Normal Distribution Tails
- Kurtosis of three (excess kurtosis of zero).
- Thin tails.
Power Law Tails
- Found in some distributions, including Student's t-distribution.
- Probability of a return larger than $x$ : (where k and a are constants).
- "Fatter" tails than normal distributions
- Tails do not decline as quickly as normal distributions.
- Observations away from the mean are more common.

P(X>x)=k x^{-\alpha}

Practice Questions: Q3

Q3. The bootstrapping method is most likely to be effective when the:
A. data contains outliers.
B. present is different from the past.
C. data is independent.
D. markets have experienced structural changes.

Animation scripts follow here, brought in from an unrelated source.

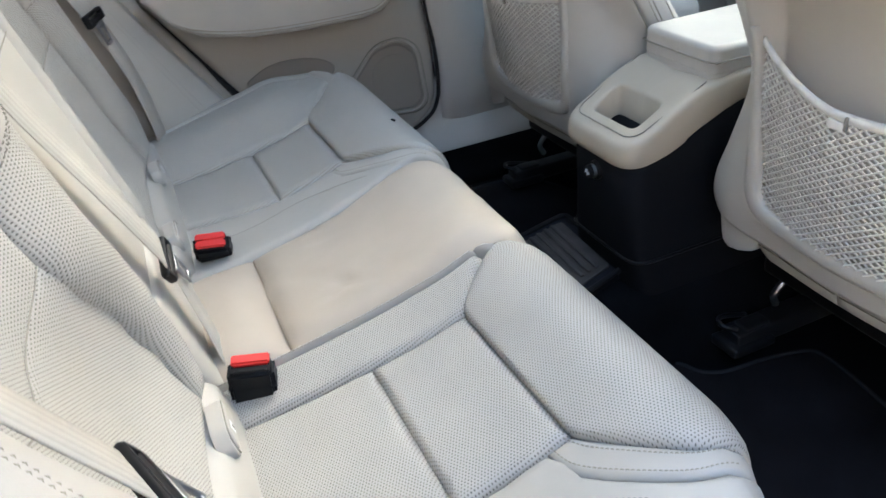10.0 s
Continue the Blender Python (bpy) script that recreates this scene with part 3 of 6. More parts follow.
def centre_cushion():
    t = thing("centre_seat_cushion", "smooth blond leather centre seat cushion with creases", "seat cushion", (0.03, -0.4, 0.05), group="rear seat cushions")

    def S(x, s):
        y, z = float(np.interp(s, CPS, CPY)), float(np.interp(s, CPS, CPZ))
        k = smooth(-0.34, -0.17, y) if s < S_END * 0.6 else 1.0
        y -= 0.010 * k
        return Vector((x, y, z - 0.010 * k + 0.012 * (1 - k)))

    S.flip = 1

    def creases(x, s):
        y = float(np.interp(s, CPS, CPY))
        h = 0.0
        for cx, cy, a, ln, wd, dp in ((0.075, -0.425, 0.6, 0.024, 0.007, -0.0070), (0.085, -0.445, 2.0, 0.016, 0.007, -0.0055), (0.066, -0.412, 0.3, 0.020, 0.008, 0.0030), (-0.05, -0.43, 1.2, 0.026, 0.008, -0.0030), (-0.03, -0.40, 2.4, 0.05, 0.012, -0.0025), (0.02, -0.47, 0.9, 0.06, 0.012, -0.002), (0.09, -0.37, 2.7, 0.05, 0.010, -0.002)):
            c, q = math.cos(a), math.sin(a)
            u, v = (x - cx) * c + (y - cy) * q, -(x - cx) * q + (y - cy) * c
            h += dp * math.exp(-(u / ln) ** 2 - ((v - 4 * u * u) / wd) ** 2)
        return h + 0.0015 * noise.noise((x * 22, y * 22, 3))

    xs = lambda y: (-0.104, 0.146 + 0.022 * smooth(-0.55, -0.26, y))
    L = [(xs(y)[0], sy(y)) for y in (-0.522, -0.42, -0.32, -0.24)] + [(-0.098, S_END * 0.62), (-0.098, S_END - 0.01)]
    R = [(xs(y)[1], sy(y)) for y in (-0.522, -0.42, -0.32, -0.24)] + [(0.168, S_END * 0.62), (0.168, S_END - 0.01)]
    put(panel("seat_panel", S, L, R, M_WARMCAST, None, nu=40, nv=60, puff=0.007, sink=0.007, r=0.03, extra=creases, skirt=0.07), t)
    L = [(-0.104, sy(y)) for y in (-0.655, -0.60, -0.522)]
    R = [(0.146, sy(y)) for y in (-0.655, -0.60, -0.522)]
    put(panel("back_roll", S, L, R, M_WARMCAST, None, nu=20, nv=20, puff=0.022, sink=0.008, r=0.05), t)
    put(block("foam_base", (0.23, 0.38, 0.19), (0.03, -0.43, 0.125), M_CHARCOAL, bevel=0.02), t)


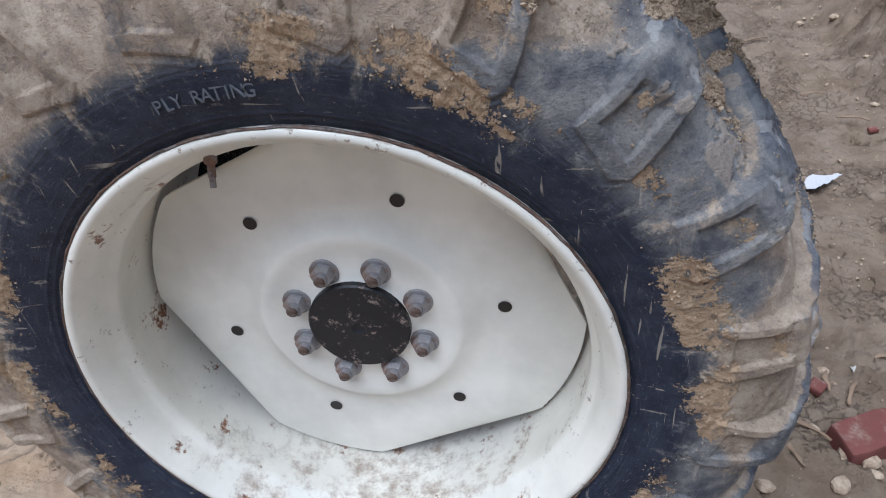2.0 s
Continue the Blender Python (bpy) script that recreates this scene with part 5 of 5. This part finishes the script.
part("nose", lathe((-1.22, 0.612, 0.795), (-1.08, 0.612, 0.79), [(0, 0.062), (0.05, 0.060), (0.09, 0.046), (0.115, 0.034), (0.12, 0.03), (0.12, 0)], 32), M_CAST, starter)
sol = part("solenoid", lathe((-1.46, 0.615, 0.893), (-1.235, 0.615, 0.893), [(0, 0), (0, 0.018), (0.02, 0.027), (0.05, 0.030), (0.052, 0.034), (0.06, 0.034), (0.062, 0.030), (0.16, 0.030), (0.163, 0.035), (0.22, 0.035), (0.225, 0.03), (0.225, 0)], 32), M_FLANGE, starter)
part("terminal", box((-1.305, 0.575, 0.885), (-1.265, 0.60, 0.91), 0.004), M_DUSTMETAL, sol)
part("terminal_strap", strap([(-1.335, 0.585, 0.90), (-1.325, 0.578, 0.875), (-1.315, 0.58, 0.85)], (0, 0, 1), 0.014, 0.005), M_BOLT, sol)
can = part("air_cleaner", lathe((-1.462, 0.605, 0.925), (-1.462, 0.605, 1.30), [(0, 0), (0.0, 0.060), (0.004, 0.076), (0.010, 0.0835), (0.014, 0.0835), (0.018, 0.080), (0.295, 0.080), (0.298, 0.086), (0.312, 0.087), (0.318, 0.082), (0.322, 0.040), (0.322, 0)], 56), M_CANISTER, tractor, "glossy brown-black oil bath air cleaner")
part("top_band", lathe((-1.462, 0.605, 1.222), (-1.462, 0.605, 1.3), [(0, 0.0835), (0.001, 0.089), (0.014, 0.0895), (0.015, 0.0835)], 56), M_ZINC, can, "dull metal band")
part("bottom_band", lathe((-1.462, 0.605, 0.934), (-1.462, 0.605, 1.3), [(0, 0.081), (0.001, 0.0845), (0.006, 0.0845), (0.007, 0.081)], 56), M_BOLT, can)
part("inlet_pipe", lathe((-1.490, 0.575, 1.24), (-1.482, 0.565, 1.75), [(0, 0.036), (0.5, 0.036), (0.5, 0)], 28), M_ENGINE, can)
part("outlet_pipe", lathe((-1.415, 0.655, 1.24), (-1.405, 0.66, 1.75), [(0, 0.034), (0.05, 0.034), (0.5, 0.036), (0.5, 0)], 28), M_BOLT, can)
FLANGE_AT = pose(-1.490, 0.575, 1.255, 0, -3, 12)
flange = part("pipe_flange", box((-0.058, -0.050, -0.010), (0.050, 0.050, 0.010), 0.008, turn=FLANGE_AT), M_FLANGE, can, "dull square pipe flange")
part("flange_cap", box((-0.050, -0.052, 0.010), (0.030, 0.045, 0.022), 0.006, turn=FLANGE_AT), M_ZINC, flange)
for x, y in ((-0.050, -0.040), (0.040, -0.040)):
    part("flange_bolt", hexbolt(FLANGE_AT @ Vector((x, y - 0.008, 0.0)), (0, -1, 0), 0.009, 0.012), M_ZINC, flange)
part("clamp_screw", lathe((-1.562, 0.535, 1.252), (-1.52, 0.533, 1.254), [(0, 0), (0, 0.010), (0.014, 0.010), (0.015, 0.006), (0.04, 0.006), (0.042, 0)], 8), M_ZINC, flange)
for k in range(17):
    part("fin", box((-1.385, 0.63, 1.055 + 0.0145 * k), (-1.285, 0.70, 1.063 + 0.0145 * k), 0.001, None, 1), M_ENGINE, tractor)
part("cooler_body", box((-1.39, 0.66, 0.99), (-1.22, 0.80, 1.32), 0.006), M_ENGINE, tractor, "black finned cooler")
part("manifold", tube([(-1.30, 0.63, 0.965), (-1.22, 0.62, 0.945), (-1.10, 0.62, 0.95)], 0.034, None, 20, 4), M_ENGINE, tractor, "black side pipe")
part("cover_hose", tube([(-1.42, 0.56, 0.915), (-1.34, 0.555, 0.925), (-1.27, 0.555, 0.945), (-1.20, 0.57, 0.96)], 0.010, None, 12, 5), M_RUSTPAINT, tractor, "dusty hose behind the panel")
part("filter_bowl", lathe((-1.66, 0.60, 0.878), (-1.55, 0.60, 0.885), [(0, 0), (0, 0.022), (0.008, 0.028), (0.09, 0.028), (0.095, 0.024), (0.11, 0.024), (0.11, 0)], 28), M_BLACK, tractor, "small black canister")
thr = part("pull_handle", lathe((-1.270, 0.512, 1.219), (-1.197, 0.512, 1.211), [(0, 0), (0, 0.006), (0.01, 0.008), (0.03, 0.007), (0.045, 0.007), (0.065, 0.008), (0.074, 0.006), (0.074, 0)], 14), M_DUSTMETAL, tractor, "grey pull handle on a rod")
part("stem", lathe((-1.233, 0.512, 1.218), (-1.219, 0.512, 1.45), [(0, 0.008), (0.02, 0.006), (0.03, 0.010), (0.036, 0.010), (0.04, 0.006), (0.218, 0.006), (0.218, 0)], 12), M_DUSTMETAL, thr)
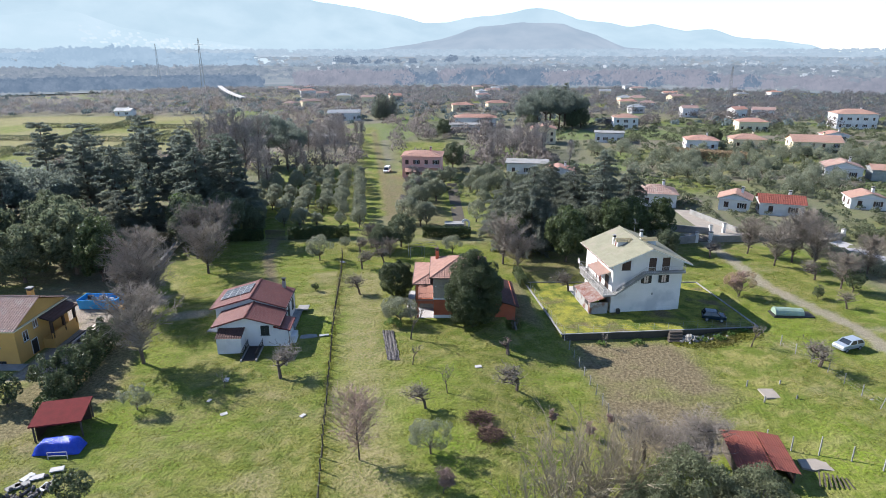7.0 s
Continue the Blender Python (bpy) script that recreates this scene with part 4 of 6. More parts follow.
# bare trees: three habits, each copied over the plots
fruit = bare_tree("fruit_tree", "leafless pruned fruit tree standing in the grass", rng, 3.0, 2.4, "twig", 3, 0.17, 3, first=0.36, lean=0.82, up=0.02, split=3)
plant(fruit, [(-13.3, 36.7, 1.15), (-14.5, 48.6, 1.15), (-19.4, 10.0, 1.35), (8.8, 8.3, 1.25), (-1.8, 3.6, 1.0), (20.8, 38.6, 1.15, -0.25), (47.2, 13.2, 1.35),
              (51.2, 55.2, 1.1), (64.6, 25.7, 1.2), (68.3, 27.9, 1.2), (62.0, 31.0, 0.9), (-10.8, 52, 1.0), (-12.4, 57, 1.1), (-16, 58, 1.0), (64, 43, 1.2), (53.4, 2.7, 1.2)], rng, group="fruit trees")
stump = bare_tree("pollarded_tree", "gnarled pollarded fruit tree with a stumpy trunk", rng, 2.0, 1.4, "bark", 2, 0.3, 3, first=0.5, lean=0.7, up=0.1, split=3)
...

Practice Questions: Q3 Answer

Explanation: C is correct.

The bootstrapping method is most likely to be effective when the data is independent and there are no outliers in the data. Bootstrapping uses the entire data set to generate a simulated sample, so the bootstrapping method should be reliable if the current state of the financial market is the same as its normal state, meaning that no structural changes have taken place.

Practice Questions: Q4

Q4. Monte Carlo simulation is a widely used technique in solving economic and financial
problems. Which of the following statements is least likely to represent a limitation
of the Monte Carlo technique when solving problems of this nature?
A. High computational costs arise with complex problems.
B. Simulation results are experiment-specific because financial problems are
analyzed based on a specific data generating process (DGP) and set of equations.
C. Results of most Monte Carlo experiments are difficult to replicate.
D. If the input variables have fat tails, Monte Carlo simulation is not relevant
because it always draws random variables from a normally distributed population.

Practice Questions: Q4 Answer

Explanation: D is correct.

A disadvantage of Monte Carlo simulations is that imprecise results may occur when the assumptions of model inputs or DGP are unrealistic. The distribution of input variables does not need to be the normal distribution. Problems will arise if a real-world variable is fat-tailed, but the model erroneously draws option prices from a normal distribution.